La escritora afroamericana Saidiya Hartman emplea el concepto “violencia del archivo” para reflejar la desigualdad reproducida al tratar de conocer historias donde la única fuente primaria reside en la voz y registro de quienes están en una posición de poder. Esa violencia se hace evidente en los símbolos, “la rueda y el zapato” con que la exhibición identifica Auschwitz, y por ende en el imaginario colectivo con que nos representamos el genocidio nazi. Al presentar el primer panel de la exhibición Auschwitz como “un punto en el mapa” no sólo se borran los diversos orígenes de quienes lo sufrieron sino que se homogeniza a las víctimas del Holocausto en una narrativa que no hace justicia a su pluralidad de sufrimientos, razones de exterminio y posibilidades de supervivencia. Esta uniformización de las víctimas en un mapa evoca alarmantemente la uniformización de las cifras de exterminados en los partes alemanes de guerra. Consecuentemente, los organizadores no hacen referencia alguna a las matanzas de supervivientes judíos por parte de sus poblaciones locales al finalizar la guerra -más de 300 sólo en Polonia-, al conocimiento norteamericano y británico de la existencia de Auschwitz y su negativa a bombardearlo en 1944, a que buena parte de sus guardias y personal eran voluntarios no alemanes o a las similitudes entre la negativa de los países occidentales a aceptar refugiados judíos entonces y refugiados sirios ahora.

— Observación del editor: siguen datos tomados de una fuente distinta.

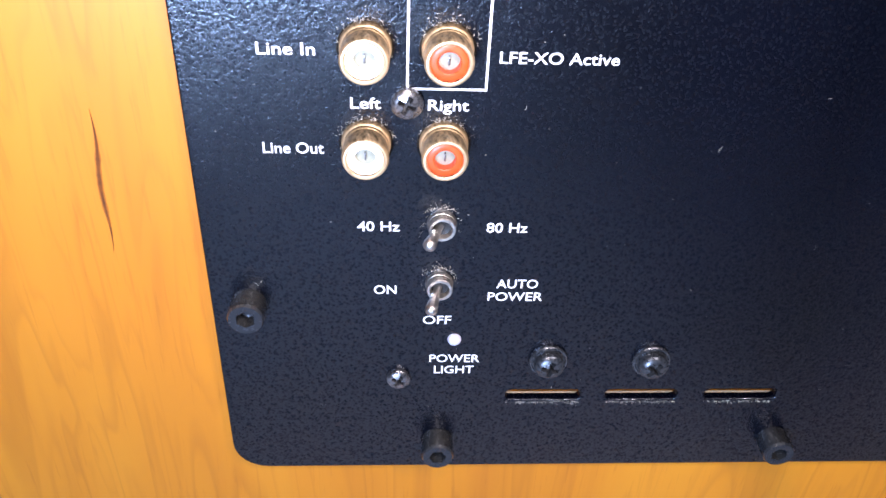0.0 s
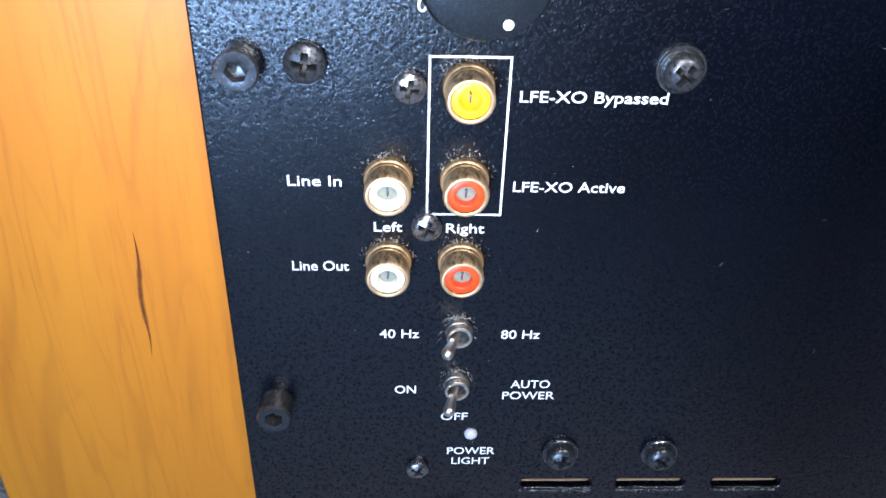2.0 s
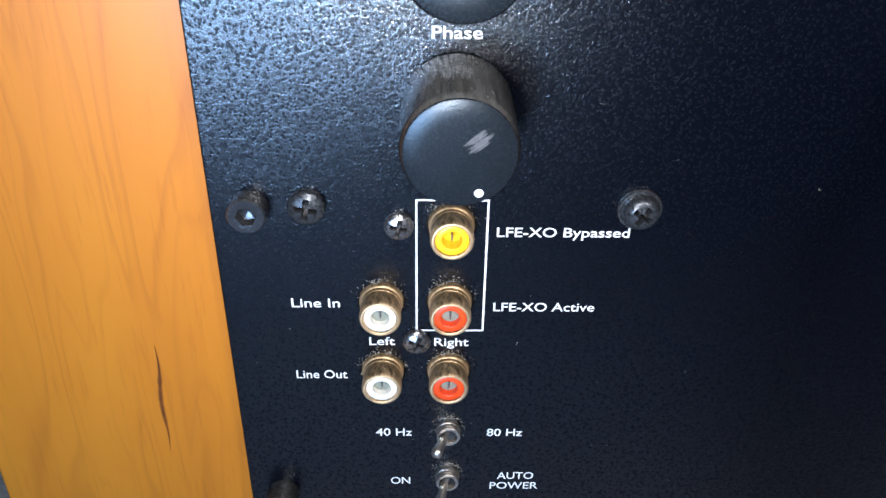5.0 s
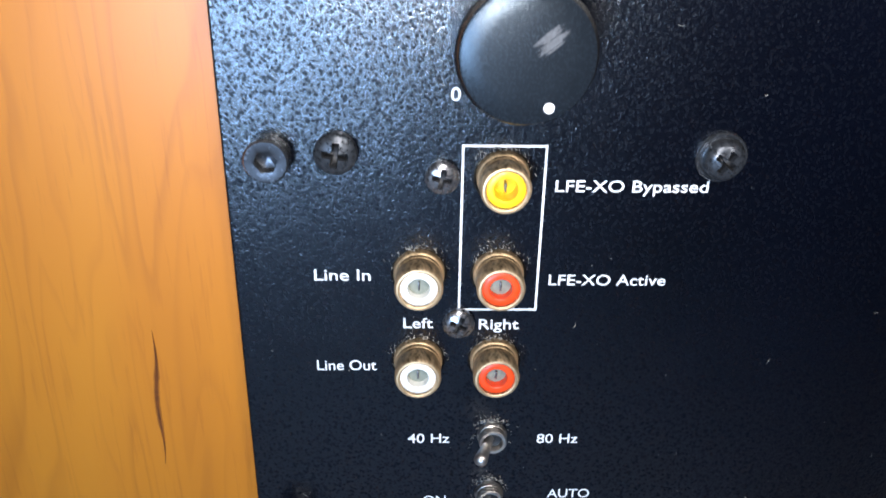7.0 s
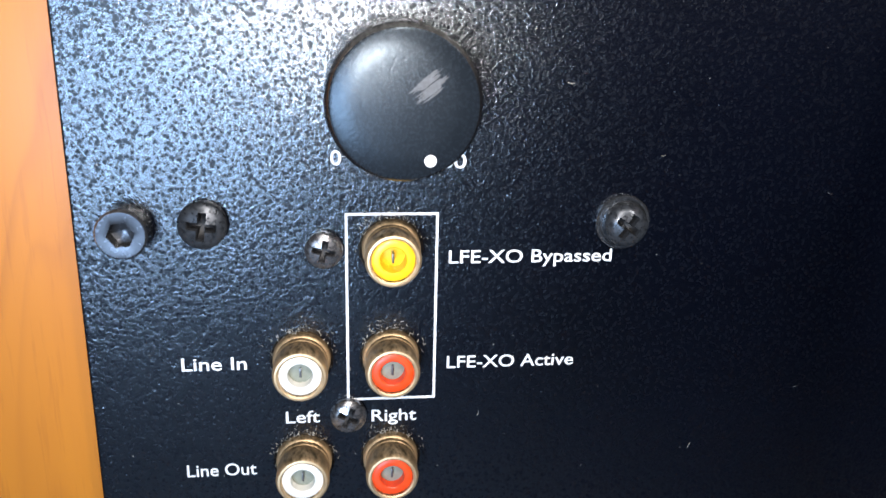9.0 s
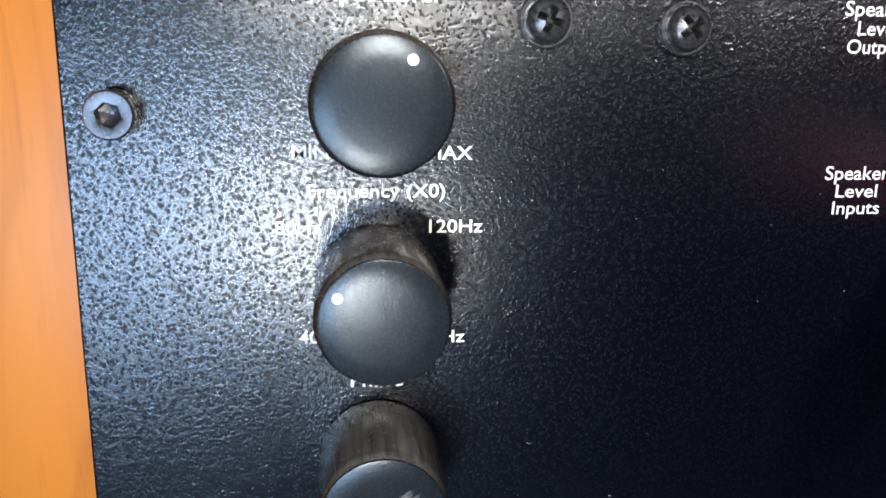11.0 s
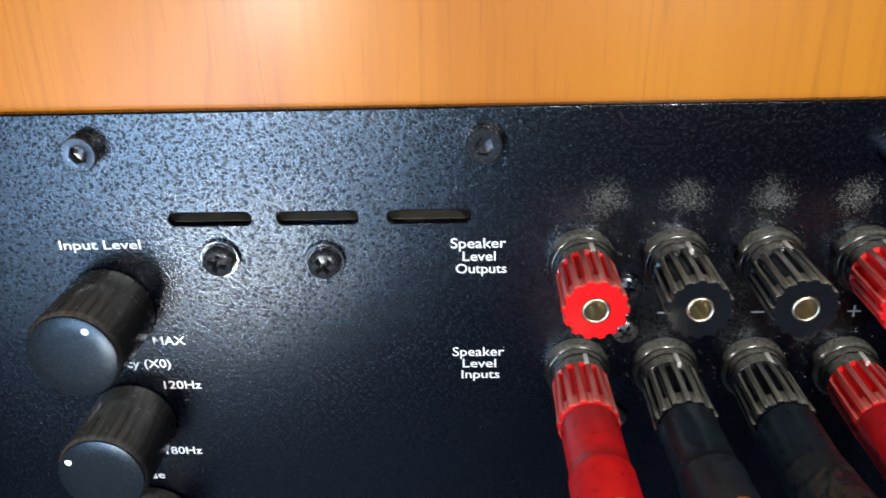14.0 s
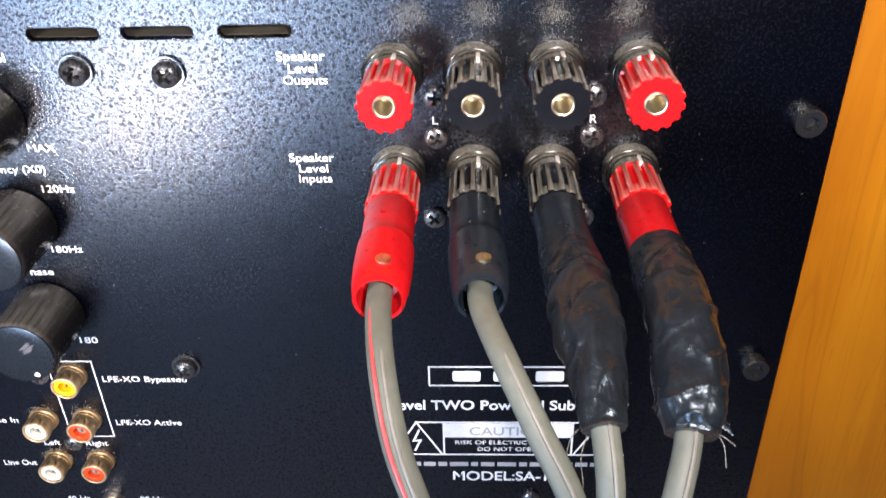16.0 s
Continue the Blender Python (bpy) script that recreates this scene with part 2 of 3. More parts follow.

El problema con una exposición así es que nos resulta demasiado cómoda. Hace unas semanas hablaba con una amiga sobre los disturbios racistas en la ciudad alemana de Chemnitz, y ella se preguntaba, con razón, si los alemanes no habían aprendido nada de la historia. A lo mejor ninguno hemos aprendido nada, o mejor dicho, hemos aprendido de una forma que nos permite mirar el pasado por encima del hombro. Tampoco hay que pasarse de cínicos, es lógicamente mejor conocer que el asesinato de unos 12 millones de personas ocurrió que desconocerlo en absoluto. Pero si queremos enfatizar que Auschwitz existió no hace mucho y no muy lejos, recalcar su aquí y ahora, haríamos bien por empezar a comprenderlo no como un capítulo separado de la historia sino como un lugar en un proceso más amplio que tiene más ramificaciones en nuestro presente de las que tendemos a querer.